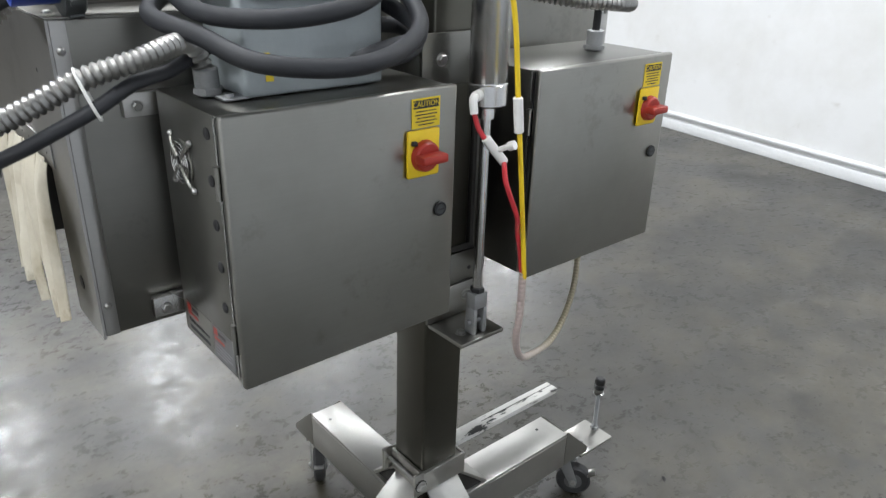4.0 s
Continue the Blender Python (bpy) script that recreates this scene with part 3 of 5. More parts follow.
def caster(k, yaw):
    c = thing("caster", (0.0, 0.0, 0.0), "small swivel caster with grey rubber tread and zinc fork", "caster", "stand casters")
    m = Matrix.Rotation(k * math.pi / 2, 4, "Z") @ Matrix.Translation((0.515, 0, 0)) @ Matrix.Rotation(radians(yaw), 4, "Z")
    c.location = m.translation
    off, WR = 0.036, 0.050
    part("top_plate", turned(join(box(-0.04, 0.04, -0.034, 0.034, 0.140, 0.150, 0.002), lathe((0, 0, 0.124), (0, 0, 1), [(0, 0.024), (0.006, 0.030), (0.016, 0.027)], 20)), m), "zinc", c)
    side = [(-0.020, 0.128), (0.020, 0.128), (off + 0.012, 0.052), (off + 0.008, 0.034), (off - 0.008, 0.034), (off - 0.014, 0.052)]
    part("fork", turned(join(prism(side, "y", -0.0245, -0.0212, 0.0006), prism(side, "y", 0.0212, 0.0245, 0.0006), box(-0.020, 0.020, -0.0245, 0.0245, 0.120, 0.128, 0.002)), m), "zinc", c)
    w = part("wheel", turned(lathe((off, -0.017, WR), (off, 0.0, WR), [(0, 0.033), (0.001, 0.043), (0.007, WR), (0.027, WR), (0.033, 0.043), (0.034, 0.033)], 32), m), "wheel", c)
    part("hub", turned(lathe((off, -0.0195, WR), (off, 0.0, WR), [(0, 0.010), (0.002, 0.026), (0.037, 0.026), (0.039, 0.010)], 20), m), "hub", w)
    parts("axle_bolt", [turned(hexhead((off, -0.0245, WR), (0, -1, 0), 0.007), m), turned(hexhead((off, 0.0245, WR), (0, 1, 0), 0.007), m)], "bolt", c)
    part("brake_tab", turned(prism([(off + 0.022, 0.070), (off + 0.060, 0.086), (off + 0.062, 0.080), (off + 0.026, 0.060)], "y", -0.014, 0.014, 0.0008), m), "bolt", c)
    return c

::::

--- Work instructions ---
Go through the listing above and quote it exactly, apart from its images.

--- Full output ---
4.0 s
Continue the Blender Python (bpy) script that recreates this scene with part 3 of 5. More parts follow.
def caster(k, yaw):
    c = thing("caster", (0.0, 0.0, 0.0), "small swivel caster with grey rubber tread and zinc fork", "caster", "stand casters")
    m = Matrix.Rotation(k * math.pi / 2, 4, "Z") @ Matrix.Translation((0.515, 0, 0)) @ Matrix.Rotation(radians(yaw), 4, "Z")
    c.location = m.translation
    off, WR = 0.036, 0.050
    part("top_plate", turned(join(box(-0.04, 0.04, -0.034, 0.034, 0.140, 0.150, 0.002), lathe((0, 0, 0.124), (0, 0, 1), [(0, 0.024), (0.006, 0.030), (0.016, 0.027)], 20)), m), "zinc", c)
    side = [(-0.020, 0.128), (0.020, 0.128), (off + 0.012, 0.052), (off + 0.008, 0.034), (off - 0.008, 0.034), (off - 0.014, 0.052)]
    part("fork", turned(join(prism(side, "y", -0.0245, -0.0212, 0.0006), prism(side, "y", 0.0212, 0.0245, 0.0006), box(-0.020, 0.020, -0.0245, 0.0245, 0.120, 0.128, 0.002)), m), "zinc", c)
    w = part("wheel", turned(lathe((off, -0.017, WR), (off, 0.0, WR), [(0, 0.033), (0.001, 0.043), (0.007, WR), (0.027, WR), (0.033, 0.043), (0.034, 0.033)], 32), m), "wheel", c)
    part("hub", turned(lathe((off, -0.0195, WR), (off, 0.0, WR), [(0, 0.010), (0.002, 0.026), (0.037, 0.026), (0.039, 0.010)], 20), m), "hub", w)
    parts("axle_bolt", [turned(hexhead((off, -0.0245, WR), (0, -1, 0), 0.007), m), turned(hexhead((off, 0.0245, WR), (0, 1, 0), 0.007), m)], "bolt", c)
    part("brake_tab", turned(prism([(off + 0.022, 0.070), (off + 0.060, 0.086), (off + 0.062, 0.080), (off + 0.026, 0.060)], "y", -0.014, 0.014, 0.0008), m), "bolt", c)
    return c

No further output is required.